It is a season of waiting. Desperation and even hunger can be a motivator to seek Him. To earnestly dig in His word and use resources to reveal insight into what lies beneath the surface of our English renderings of God’s Word. And so the following passage beaconed me one day with its echoes of the season I was in.

25 The Lord is good to those who wait for him, to the soul who seeks him. 26 It is good that one should wait quietly for the salvation of the Lord.

Lamentation 3:25-26 (ESV) (Italics added)

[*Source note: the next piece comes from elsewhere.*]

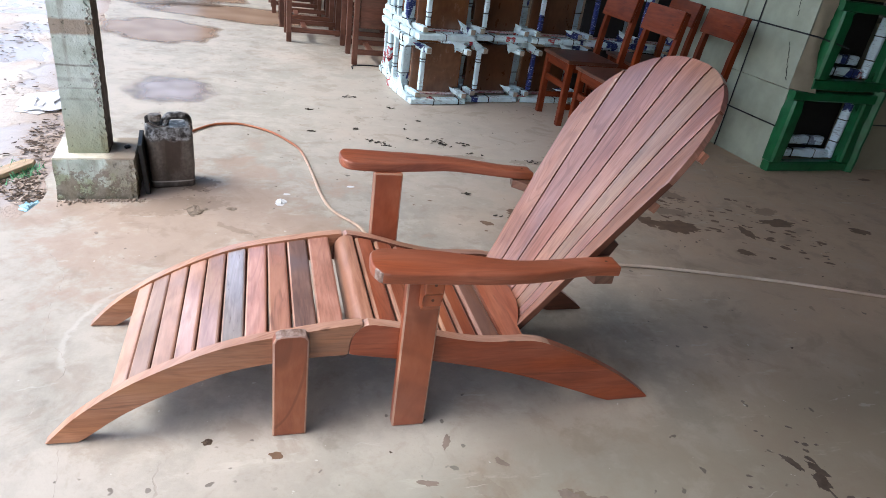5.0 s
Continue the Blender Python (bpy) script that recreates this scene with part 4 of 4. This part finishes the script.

An unlikely pair: “good” and “wait”. Who wants to wait? Who wants to hear that waiting is a good thing? What if the waiting is years rather than hours? What if the waiting is hard? What if the anxiety lurks just as much from the thought of waiting as in the “what” or “what if” of what we are waiting for? Isaiah 35:4 says “Say to those who have an anxious heart, “Be strong, fear not! Behold, your God will come….” The Hebrew word for anxious in this verse is mahar, which means to hasten, or quickly. Anxiety heightens that sense of urgency, of flight, doesn’t it? At the same time, how I want God to hasten! How I want the relief of no longer waiting in the unknown! Oh, to be done with trying to not be fearful and of trying to muster up faith and worship and trust. Of trying to get out of the repetitive anxious thoughts. Oh, how I long for God to come, to see His power displayed in victory and answered prayer!

And then we have Lamentations 3. If you take a look, you will notice well-worn phrases: His steadfast love, His great faithfulness, and His never-ending mercies. And then the verses above that remind us of His goodness. Yahweh is GOOD. He is, as we find in Hebrew, towb. That is, He is beautiful, best, better. Look at verse 25 and you will see a promise about our beautiful God that follows the very familiar comfort of His faithfulness. He is good TO those who WAIT. And not just any kind of waiting. What is interesting and comforting is the particular word used for wait. It acknowledges how desperately hard it is. It acknowledges the growing tension that grows while waiting. The Hebrew word used here is qavah, which can be defined as twist and stretch and it suggests the tension of enduring. For me, that sums up exactly what waiting can be like. It is like I am being stretched and twisted and with a tension that is building up as day after day demonstrates no visible change! And somehow, He is GOOD to us in that place.

The Lord is also good “to the soul who seeks Him”. Do you find your waiting produces seeking? It has for me. Seeking faith, hope, understanding. Seeking answers to questions. Seeking HIM. What does it mean that He is good? What does He say about waiting? How do I experience His promises? His love and mercy? What does it look like in a place of waiting to walk with Him every day? To be at rest? Again, the Hebrew reveals. It reveals layers behind a simple word. Take the word seek. The Hebrew here is darash. This word can mean rub, tread, read repeatedly, study, beat a path, search out the meaning. It seems that is exactly what I have been doing! I feel like I need to seek out and read and study the same passage. Now maybe that is because the anxiety creates confusion and a lack of clear thinking. Maybe this repetition straightens the twisted tangle of my thoughts. But this NEED that comes out of the anxiety is being used to seek Him! I can take comfort in this.

The writer of Lamentations continues to say that not only is God good to the one waiting but that waiting itself is good, that waiting for God’s action is a good thing. However, here the Hebrew word for wait is different! It is the word chuwl. This word means to bear, or bring forth, dance, drive away. While qavah describes the tension of waiting, chuwl implies that there is a bringing forth in the waiting. Like there is something being accomplished in the waiting! What is accomplished? What are we to bring forth? Driveaway? Worship that drives away fear. It’s what we’re promised. The entire verse is worship which acknowledges who God is and what God does.

We are urged by the writer to wait, to bring forth, to bear quietly. The Hebrew word for quiet is duman, which comes from daman. This means to cease, and by implication, it means to be astonished. It suggests that this is a waiting that is a pause, a ceasing, that carries amazement at His promises, even at what God is already doing. And dare I say, what He is doing though I can’t see it.

Finally, this verse for the anxious heart says we are waiting for “the salvation of the LORD.” We wait for and silently bear astonishment for His teshuah. His deliverance from personal trouble, help, safety, victory. We can rest in His purposes and His timing for His deliverance. In the tension of waiting and seeking Him, we will bring forth. In our ceasing, the waiting will bear fruit. For our victory will come from Him alone. Praise you, Jesus!

25 The Lord is good to those who wait hopefully and expectantly for Him, to those who seek Him [inquire of and for Him and require Him by right of necessity and on the authority of God’s word].

26 It is good that one should hope in and wait quietly for the salvation (the safety and ease) of the Lord.